NA.home通信 379号
6.apr.2014

 先日、お寺の本堂を耐震調査した。
 最大の難所は小屋裏の調査、棟の高さを計測しなければならない。3m以上ある格天井の一角を開け、ハシゴで上がる。カメラやスケールなどはポケットに入るが、高さを測るスタッフ(箱尺=高低測量で使う道具)、ペーパーホルダーとライトは持って上がる。道具を梁の上に置いて、大きな丸太の梁を潜ったり跨いだりして超え、また道具を前に運ぶ、その繰り返しで建物の中心まで進む。
 下は天井板一枚、踏み抜いたらヤバい。でもそんな危険は感じないのは大きな梁の存在感であろう。怖い経験はほかにある。
 10年以上前の話。武豊の火薬工場の事務所、大正2年の近代建築である。
 戦後増築した部分が水路の際まで建っていて湿気が多く沈下している。案の定、腰板はシロアリにやられ指で穴が開く。腰板の上は天井も漆喰塗り、下地の木摺も喰われているようだ。2階梁はおそらく松材、シロアリの好物である。そこまで登られると被害は甚大になる。
 漆喰の天井は開けられないので、2階の床をめくることにした。二重張してあるナラの床に穴を開け、床梁が出てきた。
 梁の横腹にバールを軽く突き刺すとズボッと5〜6センチ刺さった。それを見た瞬間血の気が引いた。大人4人乗っている床の梁は強度を無くし、漆喰の天井と二重張りの床板で中空スラブのようになって支えているに過ぎない。
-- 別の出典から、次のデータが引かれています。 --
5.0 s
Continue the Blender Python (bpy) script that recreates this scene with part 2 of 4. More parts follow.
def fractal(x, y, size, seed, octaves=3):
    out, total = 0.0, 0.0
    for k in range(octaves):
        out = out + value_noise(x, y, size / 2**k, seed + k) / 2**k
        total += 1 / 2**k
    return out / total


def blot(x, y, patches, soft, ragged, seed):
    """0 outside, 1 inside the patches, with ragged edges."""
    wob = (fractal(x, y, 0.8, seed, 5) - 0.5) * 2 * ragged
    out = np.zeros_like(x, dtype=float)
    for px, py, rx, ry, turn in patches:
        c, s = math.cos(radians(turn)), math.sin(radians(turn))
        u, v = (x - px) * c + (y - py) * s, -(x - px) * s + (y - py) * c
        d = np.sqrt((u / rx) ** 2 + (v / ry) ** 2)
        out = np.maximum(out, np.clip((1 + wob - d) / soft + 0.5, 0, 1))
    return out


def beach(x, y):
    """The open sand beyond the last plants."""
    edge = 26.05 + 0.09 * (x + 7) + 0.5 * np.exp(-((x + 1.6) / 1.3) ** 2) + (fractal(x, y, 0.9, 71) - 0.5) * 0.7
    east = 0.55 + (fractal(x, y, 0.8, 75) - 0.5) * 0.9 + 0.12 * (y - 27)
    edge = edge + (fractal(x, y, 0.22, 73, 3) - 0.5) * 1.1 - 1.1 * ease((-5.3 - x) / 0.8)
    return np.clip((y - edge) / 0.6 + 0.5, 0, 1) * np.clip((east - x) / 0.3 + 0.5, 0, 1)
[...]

それに気付いた瞬間崩れ落ちたとすればマンガであるが、そうならないよう静かに2階から立ち去った。
 歴史的建造物だから、残したい一心で改修提案をしっかり作って提出したが、結果解体された。
 
 もう一つの恐怖体験は、住宅の天井裏、ライトで照らした断熱材の表面に「日本アスベスト株式会社」と書いてあったことか。これは怖い。
 耐震診断でいろいろな経験をさせてもらった。もうネズミの死骸や蛇の抜け殻くらいでは驚かない。